On using a variety of players: “Kerry was in a lot of the plays anyway, but I was trying to give Smitty (Eric Smith) a break. He’s playing on every special teams (unit). It’s funny because I heard, “Eric’s had 13 plays.” I’m like, ‘What! That’s it? We’re putting Kerry back in.’ We’re trying to use our players. This is a team. We’re going to do what’s best for our team. The more players you can play and have a bigger role, the better your team is going to be whether it’s putting (Jamaal) Westerman in, whether it’s putting big Howard Green in there. We’re going to do that. We don’t just have 11 good football players. We have several good football players. We’re trying to do that.”
On having Rhodes speak with Dennis Thurman: “Dennis Thurman, we’re fortunate to have a secondary coach that taught Ronnie Lott how to study opponents and film. He had a decent pupil in Troy Polamalu. He had another one in Ed Reed and Rod Woodson. He played a long time in this league as a tremendous player. Why anybody wouldn’t take advantage of that is beyond me. I don’t want Kerry Rhodes to be average. I want Kerry Rhodes to be great. If he has that ability and maybe I’m not quite seeing it, then I’m laying it out there to him. I want him to meet with Dennis Thurman.”

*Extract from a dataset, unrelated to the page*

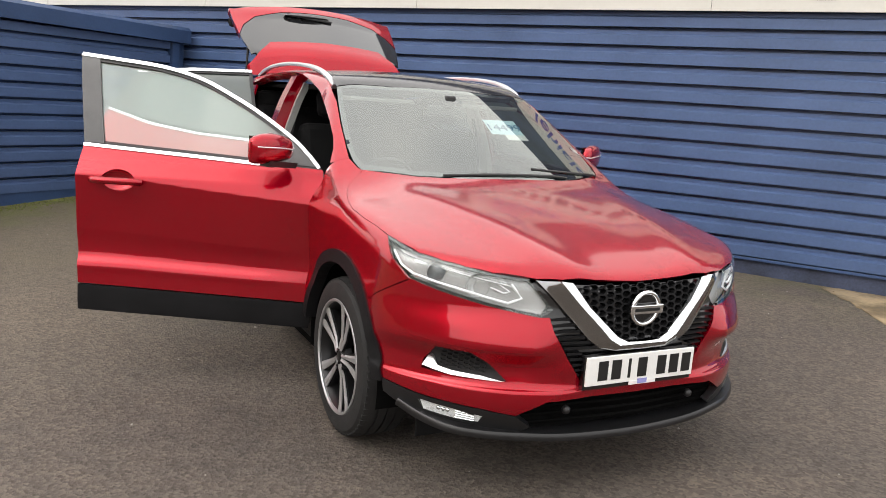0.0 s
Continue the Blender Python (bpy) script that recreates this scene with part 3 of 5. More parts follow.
def panel(name, outline, kind, mat, parent, label="", step=0.03, proud=0.0, edge=0.014, holes=(), mirror=False, closed=False, bulge=0.0, shell="all", soft=0.02, lean=None):
    """A pressed panel that follows the car's form: an outline (and holes) cut out in one view, laid onto the form,
    raised by proud, with its rim turned inwards by edge; closed also gives it a back."""
    SHELL[0] = shell
    loops = [dense(view(kind, o), step) for o in (outline, *holes)]
    lo, hi = loops[0].min(0), loops[0].max(0)
    gx, gy = np.meshgrid(np.arange(lo[0], hi[0], step), np.arange(lo[1], hi[1], step * 0.9))
    gx[1::2] += step / 2
    grid = np.stack([gx.ravel(), gy.ravel()], 1)
    keep = inside(loops[0], grid)
    for h in loops[1:]:
        keep &= ~inside(h, grid)
    grid = grid[keep]
    every = np.concatenate(loops)
    if len(grid):
        near = np.min(np.linalg.norm(grid[:, None, :] - every[None], axis=2), axis=1)
        grid = grid[near > step * 0.55]
    pts = np.concatenate([every, grid])
    cons, at = [], 0
    for lp in loops:
        cons += [(at + i, at + (i + 1) % len(lp)) for i in range(len(lp))]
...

On Rhodes’ suspect approach in pursuit of Marshawn Lynch last night: “You want to take the proper angle. You want to get the guy down. When you’re the last guy, you’ve got to get them down anyway you can. It doesn’t have to be pretty. You’ve just got to get him down. You have to ask Kerry what he was thinking. I was thinking when I first saw it, I thought (Darrelle) Revis was going to strip the ball from him because the guy never saw Revis come back after he lit up T.O. (Terrell Owens) to come back in. I thought he had a strip opportunity and Revis was going for it. I don’t know that it had anything to do with it or not. Yes, I’d like to see him get him down as fast as he can, anyway, anyhow.”
Praising the Big Cat
The season best performance of Shaun Ellis in Toronto did not go unnoticed by his coach. “He’s always been a playmaker,” said Ryan. “Obviously, he’s been an outstanding player here for a long time. He still plays young. I love the passion he plays with. He had the two sacks and had big time production there, but the best play he made was on a screen pass. He comes in and two guys trip him up. He’s actually on the ground and he gets up, runs down and makes a key stop on a third-and-long situation. The guy is going to get the first down if he doesn’t hustle like he did. He still plays like a young man. He’s gives great effort. He’s always hustling and he’s always productive.”